Congress first got involved in the control of jet aircraft emissions last year, when both chambers approved legislation by Thune barring U.S. airlines from participating in the EU’s emissions trading scheme.
Foreign governments also are concerned the law oversteps the EU’s legal jurisdiction. That argument resonates with many congressional conservatives who helped sweep Thune’s bill through the Republican-controlled House last year.
Airlines for America, an industry trade group that backs an ICAO-brokered settlement, estimates that U.S. carriers would be subject to about $3.1 billion in European carbon taxes if the EU regulations take effect.
For the average flier, that would work out to an extra $20 or more per ticket, depending on the length of a flight and other factors. The fee could increase further if carbon-reduction targets become more aggressive in the future.
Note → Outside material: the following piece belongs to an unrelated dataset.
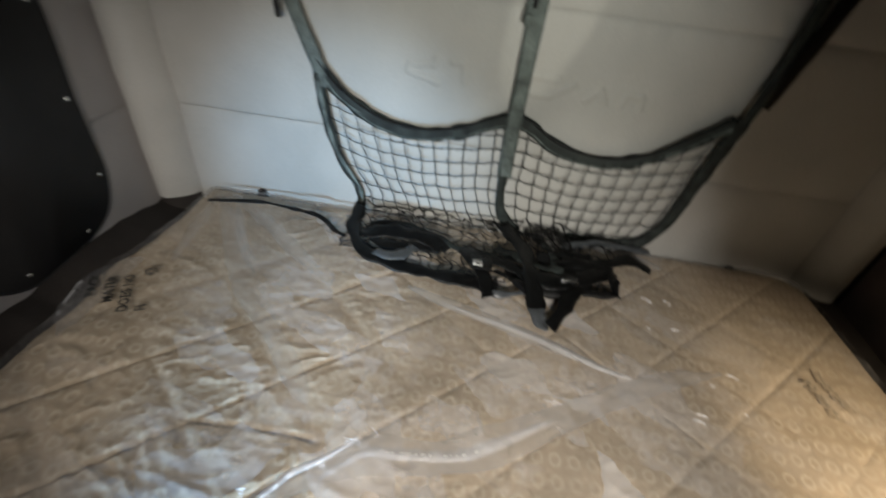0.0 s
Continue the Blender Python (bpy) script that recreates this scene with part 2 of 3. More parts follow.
TICKING = ticking()
FILM = clear_film("clear_film", gloss=0.13, rough=0.22, scale=16.0, milky=0.03, cling_sheen=0.44)
FILM_SIDE = clear_film("clear_film_side", gloss=0.18, rough=0.10, scale=18.0, milky=0.06)
FILM_FOLD = clear_film("clear_film_fold", gloss=0.20, rough=0.30, scale=30, milky=0.16)
FILM_TAUT = clear_film("clear_film_taut", gloss=0.14, rough=0.34, scale=24, milky=0.09)
# milky white stands in for the shine of welds and glints
FILM_WELD_GLINT = clear_film("clear_film_weld_glint", gloss=0.20, rough=0.38, scale=40, milky=0.62)
FILM_FLAP = clear_film("clear_film_flap", gloss=0.30, rough=0.12, scale=22, milky=0.13)

# ---- mesh helpers ----


def part(name, bm, mat, parent=None, label="", smooth=True):
    me = bpy.data.meshes.new(name)
    bmesh.ops.recalc_face_normals(bm, faces=bm.faces)
    bm.to_mesh(me)
    bm.free()
    for p in me.polygons:
        p.use_smooth = smooth
    me.materials.append(mat)
    ob = new(name, me)
    if parent:
        ob.parent = parent
    if label:
        ob["label"] = label
    return ob


def thing(name, at=(0, 0, 0), **tags):
    ob = new(name)
    ob.empty_display_size = 0.05
    ob.location = at
    return tagged(ob, **tags)


def block(lo, hi, bevel=0.0, segs=2):
    bm = bmesh.new()
    bmesh.ops.create_cube(bm, size=1)
    for v in bm.verts:
        v.co = Vector([lo[i] + (v.co[i] + 0.5) * (hi[i] - lo[i]) for i in range(3)])
    if bevel:
        bmesh.ops.bevel(bm, geom=bm.edges[:], offset=bevel, segments=segs, affect="EDGES", profile=0.5)
    return bm


def smooth_line(pts, n=8, closed=False):
    """Points along a Catmull-Rom curve through pts."""
    p = [Vector(q) for q in pts]
    out = []
    m = len(p)
    for i in range(m if closed else m - 1):
        if closed:
            a, b, c, d = p[i - 1], p[i], p[(i + 1) % m], p[(i + 2) % m]
        else:
            a, b, c, d = p[max(i - 1, 0)], p[i], p[i + 1], p[min(i + 2, m - 1)]
        for k in range(n):
            t = k / n
            out.append(0.5 * (2 * b + (c - a) * t + (2 * a - 5 * b + 4 * c - d) * t * t + (3 * b - a - 3 * c + d) * t ** 3))
    if not closed:
        out.append(p[-1])
    return out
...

Navigating the ICAO meeting won’t be easy, given some of the players involved. While emerging economic powerhouses such as India, Brazil and China back the American objections to the EU’s cap-and-trade scheme, unrelated tensions in Syria have strained relations between the U.S. and Russia, another leading carbon tax opponent.
Industry officials say they are buoyed by early discussions ahead of the conference in Montreal. At an aviation conference last week in Washington, D.C., Nancy Young, Airlines for America’s vice president of environmental affairs, said there has been progress toward a solution but tough negotiations will be needed to reach a final settlement.
But environmental groups warned that a Sept. 4 meeting of the aviation council’s governing board had failed to generate an early consensus on a carbon control framework, potentially limiting the prospects for diplomats completing work before the assembly kicks off in a couple of weeks.
“While the Council’s inaction makes it even more difficult for international leaders to find an emissions reduction solution before year’s end, the need could not be greater,” Brad Schallert, a senior program officer with the World Wildlife Fund, said in a statement. “Without a firm commitment to a global, market-based solution from delegates at the full ICAO Assembly later this month, another three years of delays and inaction are bound to follow.”